If you’ve purchased a sufficiently big-ass pepper and stuffed it with filling, half a pepper per person is plenty. Heh, alliteration. I added a little of the sour cream that tried to kill my blender and a few splashes of Frank’s Red Hot for a little extra flavor-taste…

…and then ate dinner in under 2.5 minutes, because oh my god I’d forgotten how much I love these fucking peppers. The filling is like the inside of a really good bean burrito: spicy rice, earthy beans, sweet corn, bright cilantro, creamy cheese. Except instead of being rolled up in a boring ol’ tortilla, it’s heaped into a still-crunchy pepper that is just cooked enough to go down easy but still tastes of the garden, or factory farm, or whatever. All your food groups in one neat, delicious package.

And then I ate another half a pepper, because I’d also forgotten how filling they are and how the “painfully full” sensation can be a bit delayed with rice and beans before sneaking up on you WITH A VENGEANCE. I barely had room for some passionfruit ice cream, but I powered through.

*Probably sooner rather than later. Because, you know, beans.

Mexican Stuffed Peppers
serves 2
Recipe below will produce the peppers you see above, but you can vary it endlessly as described above.

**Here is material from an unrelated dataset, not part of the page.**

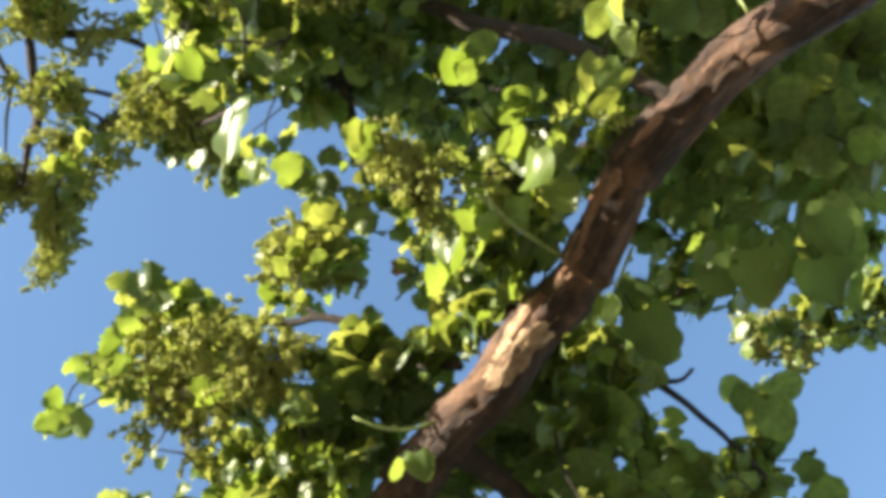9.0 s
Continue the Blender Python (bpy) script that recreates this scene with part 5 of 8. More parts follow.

1 large green bell pepper, cored, seeded and halved
2 c. cooked grain of your choosing; I used packaged yellow rice
2 tbsp. olive oil
1 medium yellow onion, diced
4 cloves garlic, diced
1 10 oz. can black beans, drained
1 10 oz can corn, drained
1/2 tsp. ground cumin
1/4 tsp. chili powder
1/4 tsp. ground black pepper
handful of cilantro, chopped
5 oz. Mexican melting cheese or pepper jack, shredded
salt taste

Pre-heat your oven to 375.

Put the cooked rice, 4 ounces of the cheese, and the cilantro into a large bowl. Set aside while you prepare the rest of the filling.

Add the olive oil to a medium skillet and heat over medium heat. Add the onions and saute until just turning golden, 6-7 minutes; add the garlic and cook for another minute. Add the beans, corn, cumin, chili powder and cook for a few minutes to combine the flavors. Check the seasoning and adjust the salt.

Add the bean mixture to the rice, cheese and cilantro and stir to combine.

Lay the pepper halves in a baking dish and heap with stuffing. Sprinkle remaining cheese over the top. Bake for 25-30 minutes, until peppers are crisp-tender. Turn on the broiler for the last few minutes of cooking to brown the cheese, if you like.

Serve immediately. Sour cream, hot sauce and additional cilantro are nice accompaniments, as is fresh pico di gallo.